The job market competitiveness can vary depending on geographic location, specific specialization, and economic conditions. However, the overall outlook is generally positive. According to the U.S. Bureau of Labor Statistics (BLS), employment for environmental scientists and specialists (a category that includes many water resource professionals) is projected to grow about as fast as the average for all occupations. Growing awareness of water scarcity, climate change impacts, and environmental regulations drives demand for qualified professionals. Candidates with strong technical skills, practical experience (internships), and advanced degrees or certifications often have a competitive edge.
Can this role transition to other sustainability fields?
Yes, the skills and knowledge gained as a Water Resources Manager are highly transferable to broader sustainability roles. Water is a core element of environmental sustainability, and experience in managing this resource provides a strong foundation for addressing other environmental challenges. Potential transition areas include corporate sustainability management, climate change adaptation planning, renewable energy development, environmental policy analysis, or sustainable agriculture. The interdisciplinary nature of water management, involving science, engineering, policy, and economics, equips professionals with a holistic perspective valuable across the sustainability sector.
What soft skills are most valued?
Beyond technical expertise, several soft skills are crucial for success. Strong communication skills (both written and verbal) are essential for writing reports, presenting findings, and engaging with diverse stakeholders. Collaboration and teamwork are vital, as managers work closely with scientists, engineers, policymakers, and the public. Problem-solving and critical thinking are needed to address complex water challenges. Negotiation and conflict resolution skills are important for mediating competing water demands. Leadership and project management abilities become increasingly important for career advancement.
Impact of automation on the profession?
Automation and technology are changing aspects of the profession but are unlikely to replace the core functions of Water Resources Managers entirely. Automation can enhance efficiency in data collection (sensors), monitoring (remote sensing), and routine analysis. AI may improve modeling and forecasting. However, the role requires critical thinking, judgment, stakeholder engagement, policy interpretation, and strategic planning – tasks that are difficult to fully automate. Professionals will need to adapt by learning to use new technologies effectively, focusing on higher-level analysis, interpretation, and decision-making rather than routine data processing.
Global demand for water resources professionals?

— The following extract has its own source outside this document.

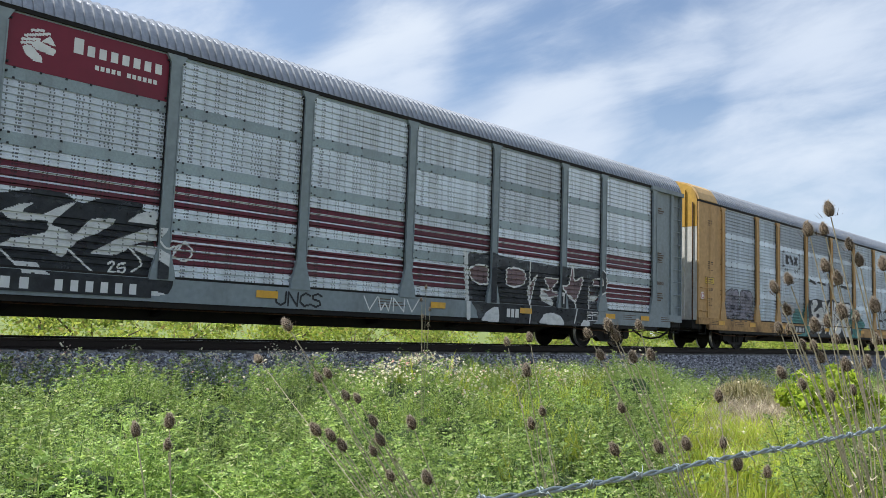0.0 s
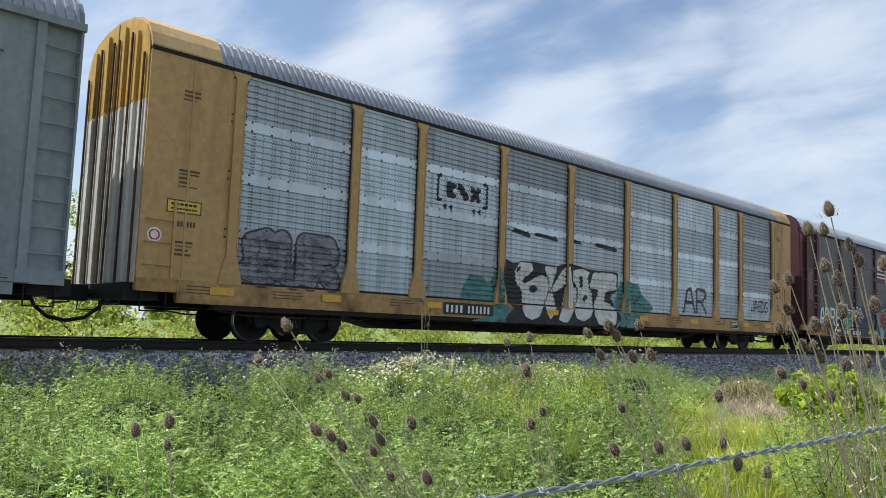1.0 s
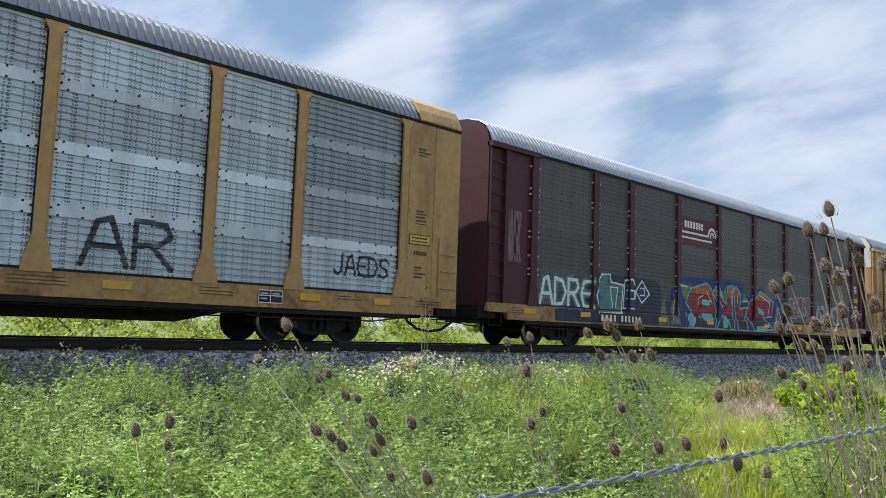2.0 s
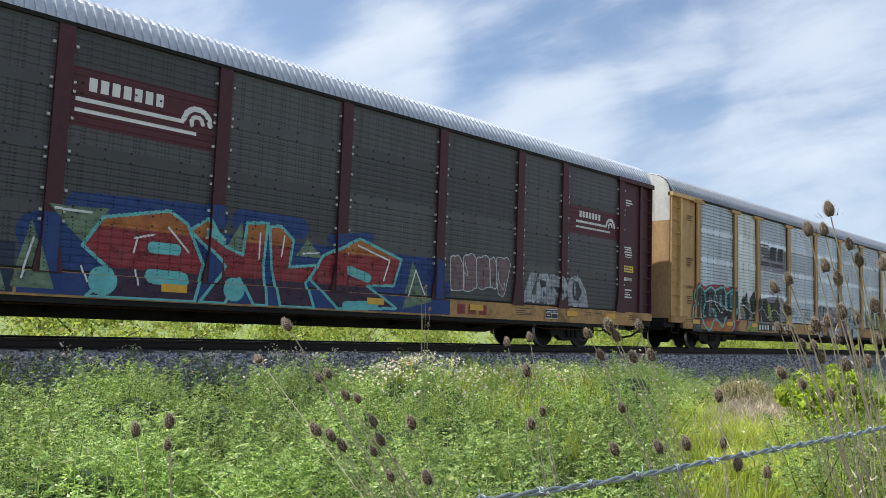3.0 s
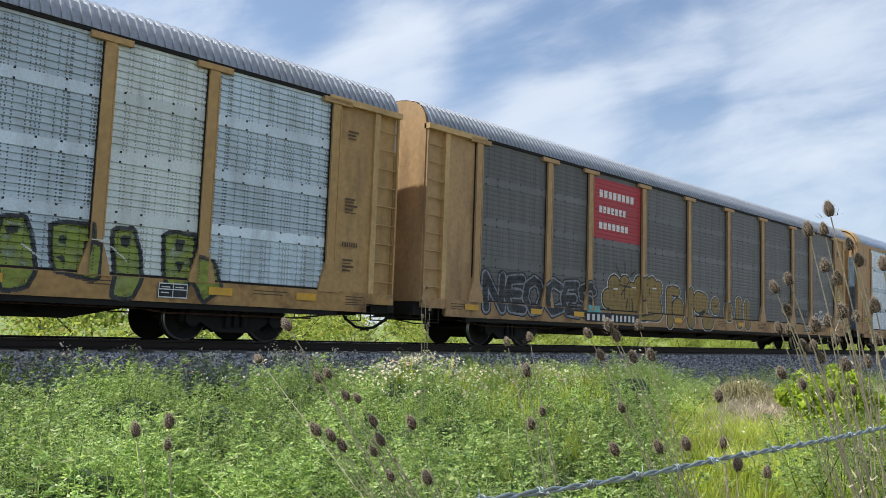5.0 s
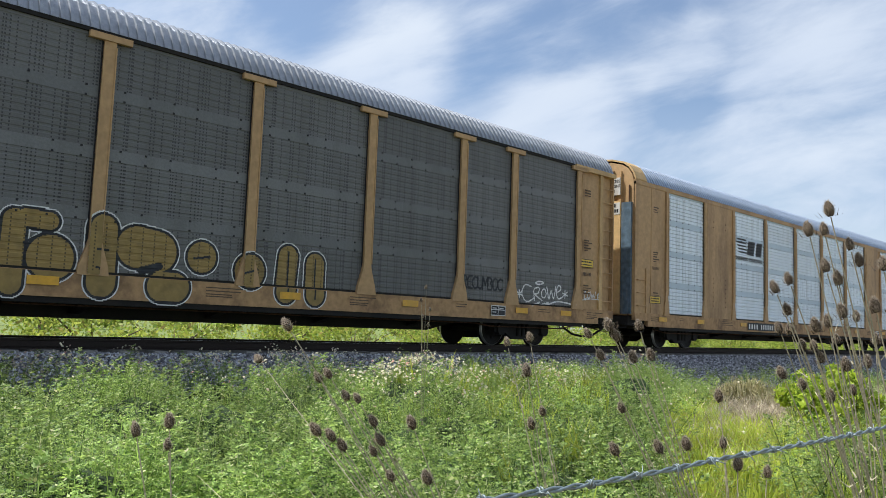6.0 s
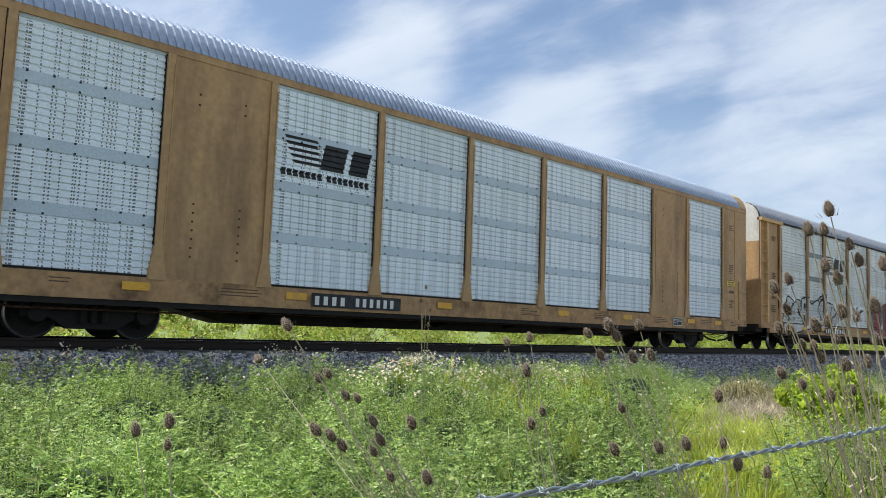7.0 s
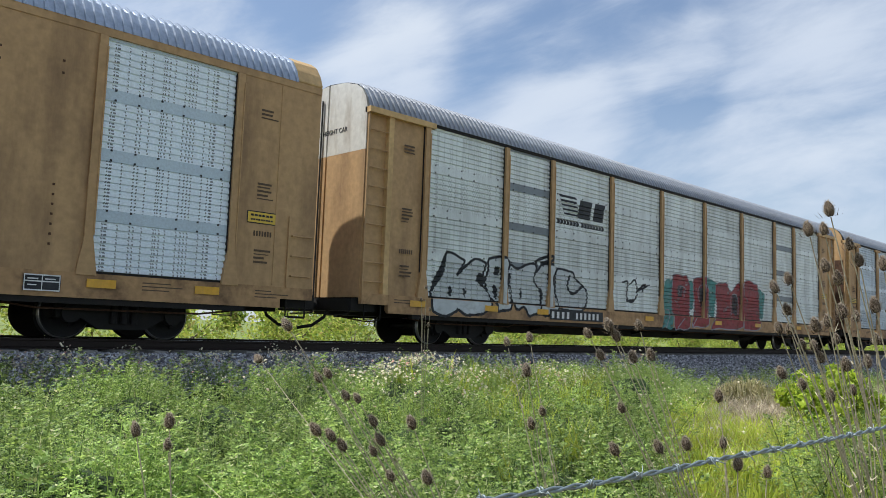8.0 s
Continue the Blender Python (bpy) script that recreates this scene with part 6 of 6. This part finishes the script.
def teasel_head_mesh(rng):
    """Egg-shaped head set with rows of fine bristles, over curved bracts."""
    bm = bmesh.new()
    rows, cols = 13, 18
    def at(t, a, o=0.0):
        rr = 0.0122 * (math.sin(math.pi * min(max(0.12 + 0.86 * t, 0), 1)) ** 0.7) + o
        return Vector((rr * math.cos(a), rr * math.sin(a), -0.020 + 0.040 * t))
    ring = [[bm.verts.new(at(i / rows, 6.283 * (k + 0.5 * (i % 2)) / cols)) for k in range(cols)] for i in range(rows + 1)]
    for a, b in zip(ring, ring[1:]):
        for k in range(cols):
            bm.faces.new((a[k], a[(k + 1) % cols], b[(k + 1) % cols], b[k]))
    bm.faces.new(ring[0][::-1]); bm.faces.new(ring[-1])
    for i in range((rows + 1) * cols * 3):
        t, a = rng.uniform(0, 1), rng.uniform(0, 6.283)
        p, tip = at(t, a), at(t + rng.uniform(0.05, 0.2), a + rng.uniform(-0.15, 0.15), rng.uniform(0.004, 0.0115))
        s = Vector((-math.sin(a), math.cos(a), 0)) * 0.0006
        bm.faces.new([bm.verts.new(c) for c in (p - s, p + s, tip)]).material_index = 1
    for k in range(6):
        a, ln = 6.283 * k / 6 + rng.uniform(-0.3, 0.3), rng.uniform(0.02, 0.045)
        d = Vector((math.cos(a), math.sin(a), 0))
        s = Vector((-math.sin(a), math.cos(a), 0)) * 0.0016
        p0, p1, p2 = Vector((0, 0, -0.020)), d * ln * 0.7 + Vector((0, 0, -0.020)), d * ln + Vector((0, 0, ln * 0.5 - 0.02))
        v = [bm.verts.new(c) for c in (p0 - s, p0 + s, p1 + s, p1 - s, p2)]
        bm.faces.new(v[:4]); bm.faces.new((v[3], v[2], v[4]))
    return mesh_of("seed_head", bm, [TEASEL_DRY, BRISTLE], True)


RT = random.Random(5)
HEADS = [teasel_head_mesh(RT) for _ in range(4)]


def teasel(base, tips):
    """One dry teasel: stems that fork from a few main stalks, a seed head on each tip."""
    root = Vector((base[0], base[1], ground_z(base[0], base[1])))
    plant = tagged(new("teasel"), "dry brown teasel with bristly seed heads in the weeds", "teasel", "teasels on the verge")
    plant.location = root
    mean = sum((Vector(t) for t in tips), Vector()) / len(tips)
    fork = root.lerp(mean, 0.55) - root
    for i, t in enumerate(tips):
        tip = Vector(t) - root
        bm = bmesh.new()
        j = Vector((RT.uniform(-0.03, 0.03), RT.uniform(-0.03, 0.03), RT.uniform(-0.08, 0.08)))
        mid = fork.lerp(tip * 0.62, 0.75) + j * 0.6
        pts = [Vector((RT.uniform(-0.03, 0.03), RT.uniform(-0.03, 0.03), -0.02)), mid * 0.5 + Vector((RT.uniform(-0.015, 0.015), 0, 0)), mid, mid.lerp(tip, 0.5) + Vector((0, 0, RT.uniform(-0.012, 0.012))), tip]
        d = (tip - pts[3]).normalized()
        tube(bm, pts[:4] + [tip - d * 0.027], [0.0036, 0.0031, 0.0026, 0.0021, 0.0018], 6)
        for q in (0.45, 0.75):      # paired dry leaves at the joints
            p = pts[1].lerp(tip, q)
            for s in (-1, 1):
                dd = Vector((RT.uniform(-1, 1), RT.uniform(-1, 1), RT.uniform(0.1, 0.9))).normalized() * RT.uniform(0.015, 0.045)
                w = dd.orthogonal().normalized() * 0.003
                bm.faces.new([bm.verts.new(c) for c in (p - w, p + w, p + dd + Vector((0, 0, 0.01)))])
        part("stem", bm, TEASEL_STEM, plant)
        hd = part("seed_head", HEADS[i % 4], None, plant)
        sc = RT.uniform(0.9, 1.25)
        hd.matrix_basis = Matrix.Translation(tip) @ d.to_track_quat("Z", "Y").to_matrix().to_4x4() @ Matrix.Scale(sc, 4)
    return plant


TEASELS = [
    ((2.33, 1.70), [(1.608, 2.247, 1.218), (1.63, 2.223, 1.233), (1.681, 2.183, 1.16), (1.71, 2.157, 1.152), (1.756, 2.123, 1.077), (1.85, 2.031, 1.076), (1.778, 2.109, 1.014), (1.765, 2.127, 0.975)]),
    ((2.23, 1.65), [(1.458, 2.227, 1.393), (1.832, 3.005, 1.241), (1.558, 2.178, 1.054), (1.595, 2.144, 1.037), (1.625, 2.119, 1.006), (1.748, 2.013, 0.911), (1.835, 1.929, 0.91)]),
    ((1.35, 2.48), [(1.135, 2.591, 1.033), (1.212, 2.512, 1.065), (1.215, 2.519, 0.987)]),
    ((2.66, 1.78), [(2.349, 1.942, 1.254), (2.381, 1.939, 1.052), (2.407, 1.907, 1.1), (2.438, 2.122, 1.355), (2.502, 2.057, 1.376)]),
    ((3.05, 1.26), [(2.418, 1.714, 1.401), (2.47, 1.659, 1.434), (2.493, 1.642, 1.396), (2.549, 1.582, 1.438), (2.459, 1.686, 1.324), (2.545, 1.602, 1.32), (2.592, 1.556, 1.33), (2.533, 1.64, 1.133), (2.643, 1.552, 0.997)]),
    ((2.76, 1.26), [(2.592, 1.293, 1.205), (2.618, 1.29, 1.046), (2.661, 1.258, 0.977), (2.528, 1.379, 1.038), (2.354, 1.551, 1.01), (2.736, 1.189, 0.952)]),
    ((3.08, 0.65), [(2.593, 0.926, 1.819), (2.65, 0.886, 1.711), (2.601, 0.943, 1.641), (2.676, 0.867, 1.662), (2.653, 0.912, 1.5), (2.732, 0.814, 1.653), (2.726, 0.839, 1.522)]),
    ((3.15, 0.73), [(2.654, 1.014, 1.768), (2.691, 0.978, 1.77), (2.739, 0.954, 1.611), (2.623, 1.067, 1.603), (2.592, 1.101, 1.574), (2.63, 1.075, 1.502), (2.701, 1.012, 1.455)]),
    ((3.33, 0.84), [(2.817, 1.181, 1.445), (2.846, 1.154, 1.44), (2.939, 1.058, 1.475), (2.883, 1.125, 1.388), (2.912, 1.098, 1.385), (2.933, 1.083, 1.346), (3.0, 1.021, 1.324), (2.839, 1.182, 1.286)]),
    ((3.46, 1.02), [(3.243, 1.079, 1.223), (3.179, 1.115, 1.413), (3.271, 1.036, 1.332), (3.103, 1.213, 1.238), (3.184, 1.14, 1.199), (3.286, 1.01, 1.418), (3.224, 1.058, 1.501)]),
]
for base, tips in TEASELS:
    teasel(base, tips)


def tall_weed(base, tips):
    """Thin bare stalks with small pale seed tufts."""
    root = Vector((base[0], base[1], ground_z(base[0], base[1])))
    plant = tagged(new("tall_weed"), "thin tall weed with small pale seed tufts", "weed")
    plant.location = root
    for t in tips:
        tip = Vector(t) - root
        bm = bmesh.new()
        tube(bm, [Vector((0, 0, -0.02)), tip * 0.5 + Vector((RT.uniform(-0.02, 0.02), 0, 0)), tip], [0.0035, 0.0025, 0.0018], 5)
        part("stem", bm, TEASEL_STEM, plant)
        tuft = part("seed_tuft", HEADS[0], None, plant)
        tuft.matrix_basis = Matrix.Translation(tip) @ Matrix.Scale(1.1, 4)


tall_weed((5.93, 6.34), [(5.84, 6.33, 1.7), (5.87, 6.29, 1.84), (5.92, 6.27, 1.6), (5.87, 6.33, 1.52), (5.92, 6.29, 1.43)])
fern = tagged(new("feathery_weed"), "tall pale green feathery weed at the verge edge", "weed")
fern.location = (0.93, 2.84, -0.1)
FERN = leaf_mat("pale_feathery_leaves", (0.14, 0.24, 0.05), (0.30, 0.42, 0.12), trans=0.4)
rf_ = np.random.default_rng(3)
part("foliage", quad_mesh("foliage", np.concatenate([weed_form(rf_, 1.02, 18, 9, 0.032) * [1, 1, 1], weed_form(rf_, 0.85, 14, 8, 0.03) + [0.14, 0.1, 0], weed_form(rf_, 0.8, 12, 8, 0.03) + [-0.12, 0.08, 0]]), FERN), None, fern)

# ---- barbed wire ----
WIRE_M = mat("galvanised_wire", (0.25, 0.30, 0.31), 0.45, 0.5, var=0.25, grain=300, blotch=40, dirt=(0.10, 0.09, 0.08), dirty=0.7)


def barbed_wire(points):
    pts = [Vector(p) for p in points]
    first, last = pts[0] + (pts[0] - pts[1]) * 6, pts[-1] + (pts[-1] - pts[-2]) * 8
    pts = [first] + pts + [last]
    line = []
    for a, b in zip(pts, pts[1:]):
        n = max(2, int((b - a).length / 0.004))
        line += [a.lerp(b, k / n) for k in range(n)]
    line.append(pts[-1])
    wire = tagged(new("barbed_wire"), "twisted galvanised barbed wire strung along the verge", "barbed wire")
    wire.location = pts[1]
    o = pts[1]
    for ph in (0, math.pi):
        bm, path, s = bmesh.new(), [], 0.0
        for i, p in enumerate(line):
            d = (line[min(i + 1, len(line) - 1)] - line[max(i - 1, 0)]).normalized()
            a = d.cross(Vector((0, 0, 1))).normalized()
            c = a.cross(d)
            s += (line[i] - line[i - 1]).length if i else 0
            an = ph + s / 0.042 * 6.283 * 0.5
            path.append(p - o + (a * math.cos(an) + c * math.sin(an)) * 0.0021)
        tube(bm, path, 0.0021, 6)
        part("strand", bm, WIRE_M, wire, smooth=True)
    # barbs
    s, nxt = 0.0, 0.03
    for i in range(1, len(line)):
        s += (line[i] - line[i - 1]).length
        if s >= nxt:
            nxt += 0.1
            d = (line[i] - line[i - 1]).normalized()
            a = d.cross(Vector((0, 0, 1))).normalized()
            c = a.cross(d)
            bm = bmesh.new()
            coil = [line[i] - o + d * (k * 0.0009 - 0.006) + (a * math.cos(k * 0.9) + c * math.sin(k * 0.9)) * 0.0052 for k in range(15)]
            t0, t1 = RT.uniform(0, 6.28), RT.uniform(0, 6.28)
            ends = [coil[0] + (a * math.cos(t0) + c * math.sin(t0)) * 0.014 - d * 0.004, coil[-1] + (a * math.cos(t1) + c * math.sin(t1)) * 0.014 + d * 0.004]
            tube(bm, [ends[0]] + coil + [ends[1]], [0.0006] + [0.0013] * 15 + [0.0006], 6)
            part("barb", bm, WIRE_M, wire, smooth=True)


barbed_wire([(0.679, 0.599, 1.214), (0.855, 0.598, 1.21), (1.035, 0.59, 1.212), (1.182, 0.587, 1.215), (1.349, 0.579, 1.216), (1.611, 0.562, 1.221), (1.829, 0.546, 1.229)])


# ---- beyond the track: shrubs, a small tree, far woods ----
BARK = mat("bark", (0.12, 0.09, 0.06), 0.95, 0, var=0.35, grain=18, bump=0.5)


def leaf_cloud(rng, centres, radii, n, size):
    """Small leaves through uneven clumps."""
    k = rng.integers(0, len(centres), n)
    v = rng.normal(size=(n, 3))
    v /= np.linalg.norm(v, axis=1)[:, None]
    p = centres[k] + v * (radii[k] * rng.random(n) ** 0.45)[:, None] * [1, 1, 0.85]
    d = rng.normal(size=(n, 3)); d /= np.linalg.norm(d, axis=1)[:, None]
    m = np.cross(d, rng.normal(size=(n, 3))); m /= np.linalg.norm(m, axis=1)[:, None]
    s = (size * rng.uniform(0.6, 1.3, n))[:, None]
    return np.stack([p - d * s, p + m * s * 0.45, p + d * s, p - m * s * 0.45], 1)


def shrub(x, y, w, h, rng, size=0.075, n=2600, trunk=False):
    z0 = ground_z(x, y)
    plant = tagged(new("tree" if trunk else "shrub"), "small leafy tree beyond the railway track" if trunk else "sunlit leafy shrub beyond the railway track", "tree" if trunk else "shrub", "" if trunk else "shrubs beyond the track")
    plant.location = (x, y, z0)
    bm = bmesh.new()
    cs, rs = [], []
    for k in range(7 if trunk else 6):
        a, hh = k * 2.4 + rng.uniform(0, 1), h * rng.uniform(0.35, 0.85)
        tip = Vector((w * 0.42 * math.cos(a), w * 0.42 * math.sin(a), hh))
        start = Vector((0, 0, h * 0.25 if trunk else 0.0))
        tube(bm, [start, start.lerp(tip, 0.5) + Vector((0, 0, 0.1 * h)), tip], [0.035 * h ** 0.5, 0.02 * h ** 0.5, 0.008], 6)
        cs.append(tuple(tip)); rs.append(w * rng.uniform(0.2, 0.34))
        for j in range(2):
            cs.append(tuple(tip * rng.uniform(0.5, 0.9) + Vector((rng.uniform(-0.3, 0.3) * w, rng.uniform(-0.3, 0.3) * w, 0)))); rs.append(w * rng.uniform(0.14, 0.26))
    if trunk:
        tube(bm, [(0, 0, -0.1), (0.05, 0, h * 0.15), (0, 0, h * 0.28)], [0.16, 0.12, 0.09], 8)
    cs.append((0, 0, h * 0.8)); rs.append(w * 0.22)
    part("stem" if not trunk else "trunk", bm, BARK, plant)
    q = leaf_cloud(rng, np.array(cs), np.array(rs), n, size)
    q = q[q[..., 2].min(axis=1) > 0.02]
    part("crown", quad_mesh("crown", q, SHRUB), None, plant)


rg = np.random.default_rng(11)
for k in range(46):
    shrub(1 + 2.6 * k + rg.uniform(-1, 1) + (k * 0.05) ** 2, 23.5 + rg.uniform(-1.5, 2.5) + 0.1 * k, rg.uniform(2.2, 3.6), rg.uniform(1.3, 2.3), rg, 0.08, 1700)
shrub(8.8, 28.0, 3.6, 6.4, rg, 0.09, 5200, True)
forms_ = [grass_form(RNG, 10, 0.7, 0.012) for _ in range(4)]
xg, yg = RNG.uniform(0, 110, 5200), 19.2 + 5.5 * RNG.random(5200)
qg = strew(forms_, np.stack([xg, yg, zs_at(xg, yg)], 1), RNG.uniform(0.7, 1.6, 5200), RNG, 0.25)
tagged(new("meadow_grass", quad_mesh("meadow_grass", qg, GRASS)), "tall sunlit yellow-green grass beyond the track", "grass", kind="stuff")
cw, rw = [], []
for k in range(150):
    cw.append((-60 + 4.2 * k, 95 + rg.uniform(-6, 10), rg.uniform(0.5, 3.0))); rw.append(rg.uniform(2.0, 3.8))
tagged(new("far_woods", quad_mesh("far_woods", leaf_cloud(rg, np.array(cw), np.array(rw), 60000, 0.5), SHRUB)), "low green line of far trees", "trees", kind="stuff")


# ---- what moves ----
def motions():
    shift = [(0.0, -0.04), (0.5, 0.06), (1.0, 0.0), (1.5, 0.12), (2.0, 0.06), (2.5, 0.05), (3.0, 0.02), (3.5, -0.08), (4.0, -0.14), (4.5, -0.05), (5.0, -0.03), (5.5, -0.03), (6.0, -0.04), (6.5, -0.1), (7.0, -0.1), (7.5, 0.05), (8.0, -0.08)]
    for car, x0 in CARS:
        walk(car, [(t, pose(x0 - SPEED * t + d, MID, RAIL)) for t, d in shift])
    for ws, dx in WHEELS:
        walk(ws, [(i / FPS, pose(dx, 0.98, 0.43, 0, -math.degrees(SPEED * i / FPS / 0.43), 0)) for i in range(241)])


motions()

There is significant global demand for water resources professionals. Water scarcity, pollution, and the impacts of climate change are global challenges affecting nearly every country. Developing nations often face critical needs for expertise in building water infrastructure, improving sanitation, and establishing sustainable management practices. International organizations, development banks, NGOs, and consulting firms actively recruit professionals for projects worldwide. Expertise in transboundary water issues, climate adaptation, and integrated water resources management is particularly valuable in the international arena.
Embarking on a career as a Water Resources Manager is a challenging yet deeply rewarding path. It offers the opportunity to apply scientific and technical knowledge to solve critical real-world problems, contributing directly to environmental health and human well-being. While the journey requires dedication to continuous learning and navigating complex issues, the chance to ensure the sustainable management of our most precious resource makes it a vital and fulfilling profession for those passionate about water and the environment.